WHAT THIS TASK INVOLVES
Write out the material exactly. Do not include the pictures.

DATA PROVIDED
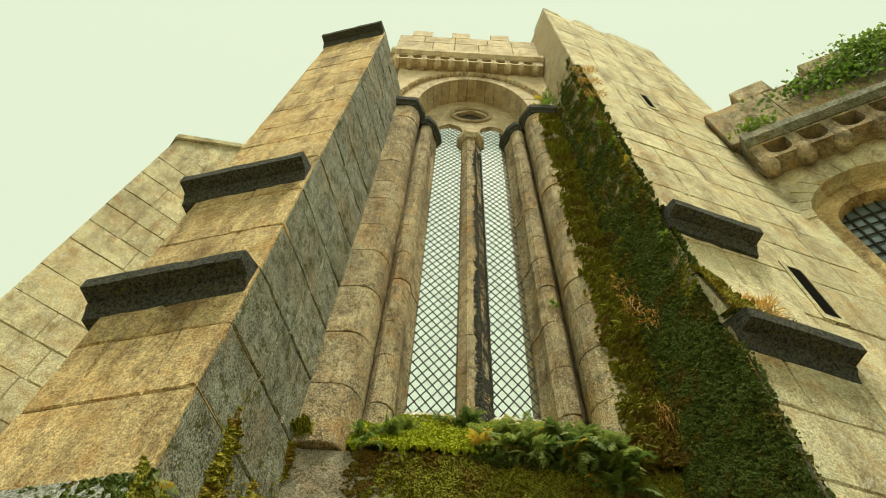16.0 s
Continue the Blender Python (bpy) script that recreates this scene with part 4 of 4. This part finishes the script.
# ---- dry grass and ivy ----
def tuft(name, base, n, length, radius, facing, material, label):
    verts, faces = [], []
    for k in range(n):
        p = Vector(base) + Vector((random.uniform(-radius, radius), random.uniform(-0.02, 0.02), random.uniform(-radius, radius)))
        d = Vector((facing[0] + random.uniform(-0.5, 0.5), facing[1] + random.uniform(-0.5, 0.5), facing[2] + random.uniform(-0.5, 0.3))).normalized()
        s = d.cross(Vector((0, 0, 1))).normalized() * 0.004
        l = length * random.uniform(0.5, 1.1)
        b = len(verts)
        verts += [p - s, p + s, p + d * l * 0.6 + s * 0.7, p + d * l * 0.6 - s * 0.7, p + d * l + Vector((0, 0, -l * 0.35))]
        faces += [(b, b + 1, b + 2, b + 3), (b + 3, b + 2, b + 4)]
    return tagged(mesh_part(name, verts, faces, material), label, "grass", "", "stuff")


for s_, z, n, r in ((0.5, 5.6, 120, 0.14), (0.62, 5.9, 120, 0.14), (0.7, 6.3, 90, 0.1), (0.68, 4.75, 110, 0.1)):
    p = RC + RS * s_ + RSN * 0.03
    tuft("dry_grass", (p.x, p.y, z), n, 0.16, r, (-0.5, -0.5, -0.6), M_GRASS, "rust-coloured dry grass hanging from the mossy wall")
for a, z, n in ((0.03, 11.0, 90), (0.06, 10.5, 110), (0.16, 11.3, 80), (0.03, 9.9, 80)):
    p = RC + RU * a + RN * 0.01
    tuft("dry_grass", (p.x, p.y, z), n, 0.13, 0.16, (-0.2, -0.4, -0.7), M_GRASS, "rust-coloured dry grass on the tower face")
p = RC + RU * 0.35 + RN * 0.03
tuft("dry_grass", (p.x, p.y, 5.15), 140, 0.12, 0.12, (0.1, -0.6, 0.2), M_GRASS, "dry grass on the weathered step")


def ivy(base, n, ru, rz, label):
    verts, faces = [], []
    for k in range(n):
        a, z = random.gauss(0, ru * 0.5), random.gauss(0, rz * 0.5)
        p = Vector(far_xyz(base[0] + a, base[1] + random.uniform(0.0, 0.1), base[2] + z))
        d = Vector((random.uniform(-1, 1), random.uniform(-1, 0.2), random.uniform(-1, 0.6))).normalized()
        s = d.cross(Vector((random.uniform(-1, 1), 1, 0.3))).normalized()
        l = random.uniform(0.04, 0.085)
        b = len(verts)
        verts += [p, p + d * l * 0.5 + s * l * 0.45, p + d * l, p + d * l * 0.5 - s * l * 0.45]
        faces += [(b, b + 1, b + 2, b + 3)]
    return tagged(mesh_part("ivy", verts, faces, M_IVY), label, "ivy", "", "stuff")


ivy((1.75, 0.27, 10.3), 900, 0.7, 0.45, "bright ivy spilling over the corbelled parapet")
ivy((2.2, 0.27, 10.75), 900, 0.5, 0.4, "bright ivy heaped on the battlements")
ivy((1.2, 0.25, 10.3), 350, 0.7, 0.3, "thin ivy runners on the parapet")
ivy((0.25, 0.25, 9.75), 160, 0.3, 0.15, "ivy in the corner by the tower")

# rust-orange lichen disc on the brown moss
bm = bmesh.new()
c = bm.verts.new((-0.452, -0.021, 2.245))
ring = [bm.verts.new((-0.452 + 0.034 * r * math.cos(a), -0.018 + 0.002 * random.random(), 2.245 + 0.036 * r * math.sin(a))) for a, r in [(2 * math.pi * k / 24, random.uniform(0.82, 1.1)) for k in range(24)]]
for k in range(24):
    bm.faces.new((c, ring[k], ring[(k + 1) % 24]))
g = Graph("orange_lichen")
M_ORANGE = g.finish(g.mix(g.ramp(g.noise(220, 4), 0.4, 0.6), (0.18, 0.065, 0.016), (0.32, 0.14, 0.045)), 0.9, g.bump(g.noise(300, 3), 0.6, 0.003))
tagged(part("lichen", bm, M_ORANGE), "round rust-orange lichen on the brown moss", "lichen")
moss_sheet("mullion_algae", (0.262, 0.397, 5.0), (1, 0, 0), (0, -1, 0), 0.07, 5.6, lambda s, t: 0.34 + 0.42 * smooth(s, 0.0, 0.06) - 0.1 * smooth(t, 3, 6), M_DRIP, "black algae crust on the mullion front", step=0.008, thick=0.004, clump=50, seed=2.0)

OUTPUT
16.0 s
Continue the Blender Python (bpy) script that recreates this scene with part 4 of 4. This part finishes the script.
# ---- dry grass and ivy ----
def tuft(name, base, n, length, radius, facing, material, label):
    verts, faces = [], []
    for k in range(n):
        p = Vector(base) + Vector((random.uniform(-radius, radius), random.uniform(-0.02, 0.02), random.uniform(-radius, radius)))
        d = Vector((facing[0] + random.uniform(-0.5, 0.5), facing[1] + random.uniform(-0.5, 0.5), facing[2] + random.uniform(-0.5, 0.3))).normalized()
        s = d.cross(Vector((0, 0, 1))).normalized() * 0.004
        l = length * random.uniform(0.5, 1.1)
        b = len(verts)
        verts += [p - s, p + s, p + d * l * 0.6 + s * 0.7, p + d * l * 0.6 - s * 0.7, p + d * l + Vector((0, 0, -l * 0.35))]
        faces += [(b, b + 1, b + 2, b + 3), (b + 3, b + 2, b + 4)]
    return tagged(mesh_part(name, verts, faces, material), label, "grass", "", "stuff")


for s_, z, n, r in ((0.5, 5.6, 120, 0.14), (0.62, 5.9, 120, 0.14), (0.7, 6.3, 90, 0.1), (0.68, 4.75, 110, 0.1)):
    p = RC + RS * s_ + RSN * 0.03
    tuft("dry_grass", (p.x, p.y, z), n, 0.16, r, (-0.5, -0.5, -0.6), M_GRASS, "rust-coloured dry grass hanging from the mossy wall")
for a, z, n in ((0.03, 11.0, 90), (0.06, 10.5, 110), (0.16, 11.3, 80), (0.03, 9.9, 80)):
    p = RC + RU * a + RN * 0.01
    tuft("dry_grass", (p.x, p.y, z), n, 0.13, 0.16, (-0.2, -0.4, -0.7), M_GRASS, "rust-coloured dry grass on the tower face")
p = RC + RU * 0.35 + RN * 0.03
tuft("dry_grass", (p.x, p.y, 5.15), 140, 0.12, 0.12, (0.1, -0.6, 0.2), M_GRASS, "dry grass on the weathered step")


def ivy(base, n, ru, rz, label):
    verts, faces = [], []
    for k in range(n):
        a, z = random.gauss(0, ru * 0.5), random.gauss(0, rz * 0.5)
        p = Vector(far_xyz(base[0] + a, base[1] + random.uniform(0.0, 0.1), base[2] + z))
        d = Vector((random.uniform(-1, 1), random.uniform(-1, 0.2), random.uniform(-1, 0.6))).normalized()
        s = d.cross(Vector((random.uniform(-1, 1), 1, 0.3))).normalized()
        l = random.uniform(0.04, 0.085)
        b = len(verts)
        verts += [p, p + d * l * 0.5 + s * l * 0.45, p + d * l, p + d * l * 0.5 - s * l * 0.45]
        faces += [(b, b + 1, b + 2, b + 3)]
    return tagged(mesh_part("ivy", verts, faces, M_IVY), label, "ivy", "", "stuff")


ivy((1.75, 0.27, 10.3), 900, 0.7, 0.45, "bright ivy spilling over the corbelled parapet")
ivy((2.2, 0.27, 10.75), 900, 0.5, 0.4, "bright ivy heaped on the battlements")
ivy((1.2, 0.25, 10.3), 350, 0.7, 0.3, "thin ivy runners on the parapet")
ivy((0.25, 0.25, 9.75), 160, 0.3, 0.15, "ivy in the corner by the tower")

# rust-orange lichen disc on the brown moss
bm = bmesh.new()
c = bm.verts.new((-0.452, -0.021, 2.245))
ring = [bm.verts.new((-0.452 + 0.034 * r * math.cos(a), -0.018 + 0.002 * random.random(), 2.245 + 0.036 * r * math.sin(a))) for a, r in [(2 * math.pi * k / 24, random.uniform(0.82, 1.1)) for k in range(24)]]
for k in range(24):
    bm.faces.new((c, ring[k], ring[(k + 1) % 24]))
g = Graph("orange_lichen")
M_ORANGE = g.finish(g.mix(g.ramp(g.noise(220, 4), 0.4, 0.6), (0.18, 0.065, 0.016), (0.32, 0.14, 0.045)), 0.9, g.bump(g.noise(300, 3), 0.6, 0.003))
tagged(part("lichen", bm, M_ORANGE), "round rust-orange lichen on the brown moss", "lichen")
moss_sheet("mullion_algae", (0.262, 0.397, 5.0), (1, 0, 0), (0, -1, 0), 0.07, 5.6, lambda s, t: 0.34 + 0.42 * smooth(s, 0.0, 0.06) - 0.1 * smooth(t, 3, 6), M_DRIP, "black algae crust on the mullion front", step=0.008, thick=0.004, clump=50, seed=2.0)